Other members aren’t technically farmers but produce things such as jams and herbs.
“Thanks to our members, the number of orders has really taken off this year,” Bly said. “It’s been over 90 every week since September and we hit 106 the week before Thanksgiving – which represented $9,000 in products sold.”
The hub filled its last orders for the year on Friday, Dec. 17. It will resume operations on Jan. 1.
The producers go online each week to list and price their items. “If somebody has 100 salad mixes to sell, for example, they will list each one for $5. Then the food hub adds a markup to cover packing and distribution costs,” she said.
The result was gross revenue of $230,000 this year, and producers received payments of $195,000.
To be sure, there is a lull in the first few months of the year, as stored crops run out and new crops aren’t yet ready for harvest.

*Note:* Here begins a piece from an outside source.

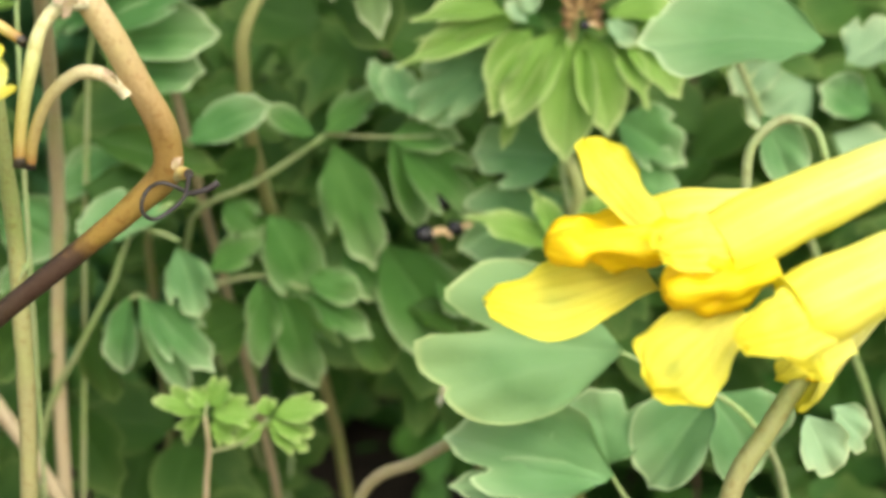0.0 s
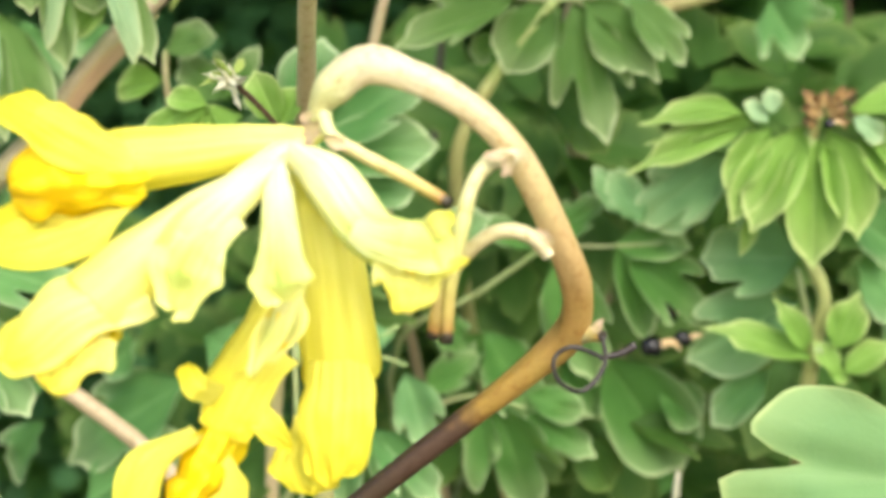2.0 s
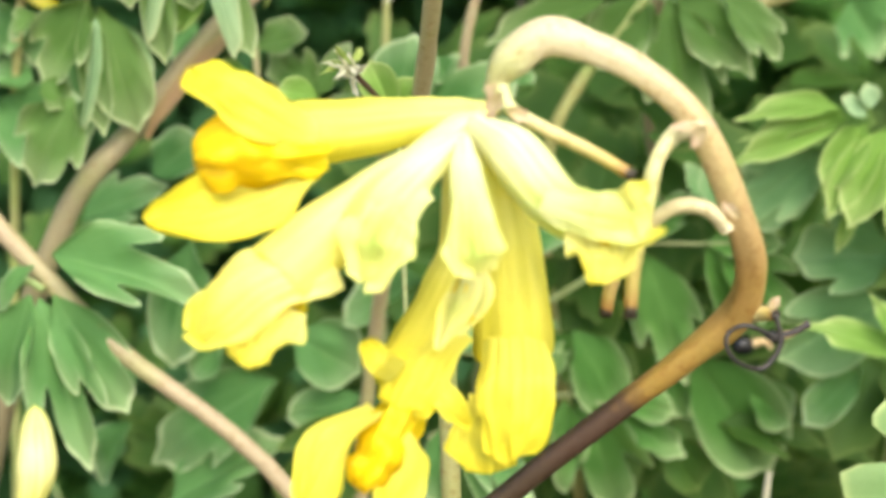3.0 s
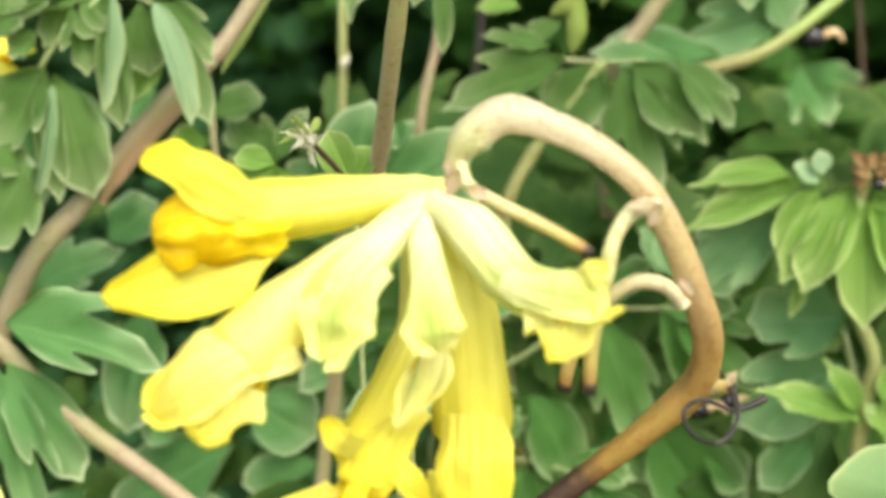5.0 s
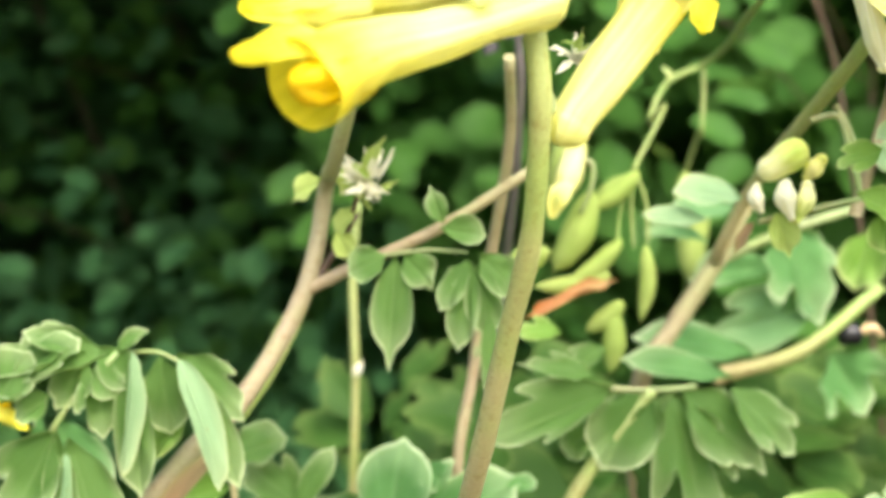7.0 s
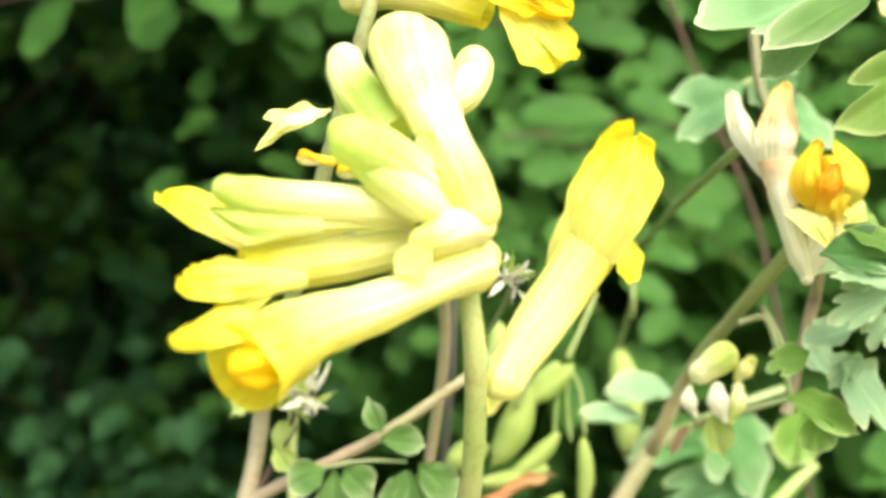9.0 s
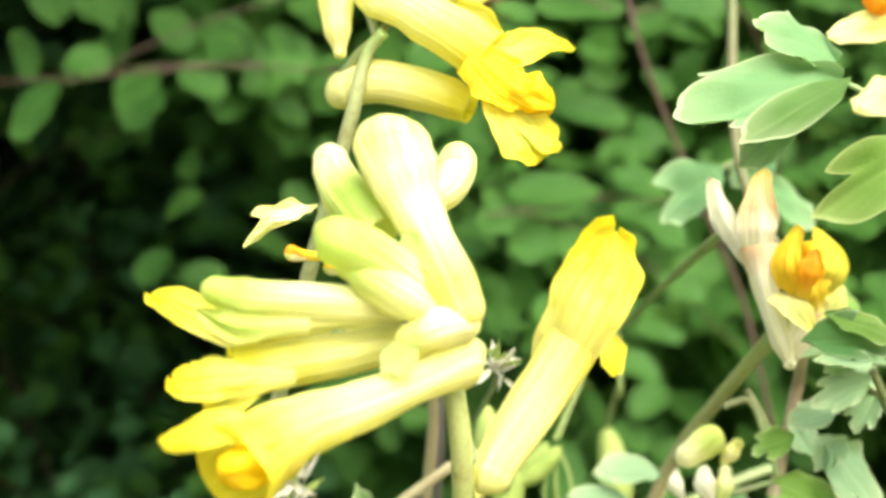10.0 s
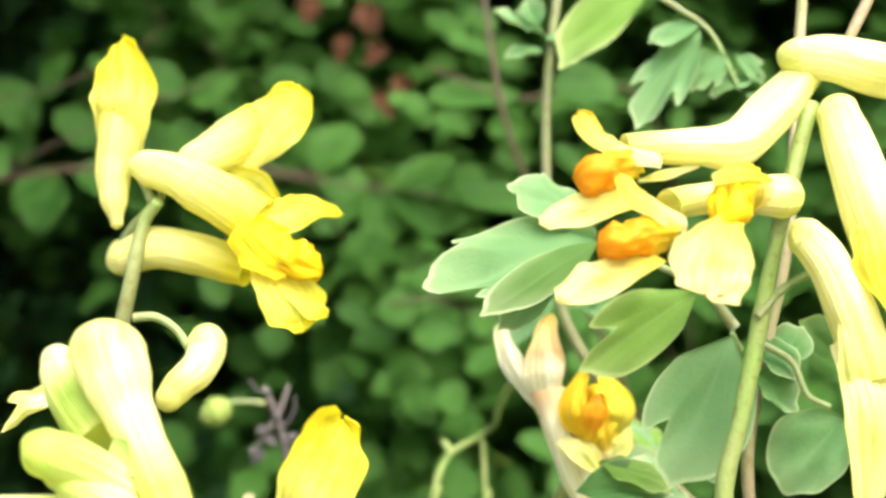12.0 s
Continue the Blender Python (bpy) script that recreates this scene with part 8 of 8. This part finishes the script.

Last April, for instance, the food hub ran out of potatoes, causing undoubted anguish for some faithful buyers.
“A really cool thing about the food hub is that it’s a virtual learning tool for customers,” Bly said. “You learn what is seasonally available on Whidbey Island simply by scrolling through the web site. You learn how to cook and eat with the seasons.”
Because of the remarkable success the organization has built in such a short period of time, Bly is looking ahead. “I really think the growth is going to continue based on how enthusiastic our customers have been. We have been able to staff up and fill our freezers and coolers to meet the demand, and more producers are joining us.”
Eventually, they hope to expand into the wholesale business they originally intended to launch before the pandemic. They do have a few wholesale customers now; among them are the Captain Whidbey Inn, the Oystercatcher restaurant and the Coupeville School District.
But it will take more staff and more infrastructure to permit that kind of additional growth. “We barely kept up with individual demand this year,” Bly said. “The farmers would have to grow a lot more crops, we’d need our own packing space and we’d need a bigger truck to deliver stuff.”
The organization, which has a board consisting of four farmers, three institutions and one community representative, is already raising funds to buy that bigger truck and its own freezer and cooler, and hopes eventually to have its own packing space.
“Right now we’re lucky to be able to borrow space from the people who grow what the food hub sells.”
The organization’s web site and food hub can be found at www.whidbeyislandgrown.com.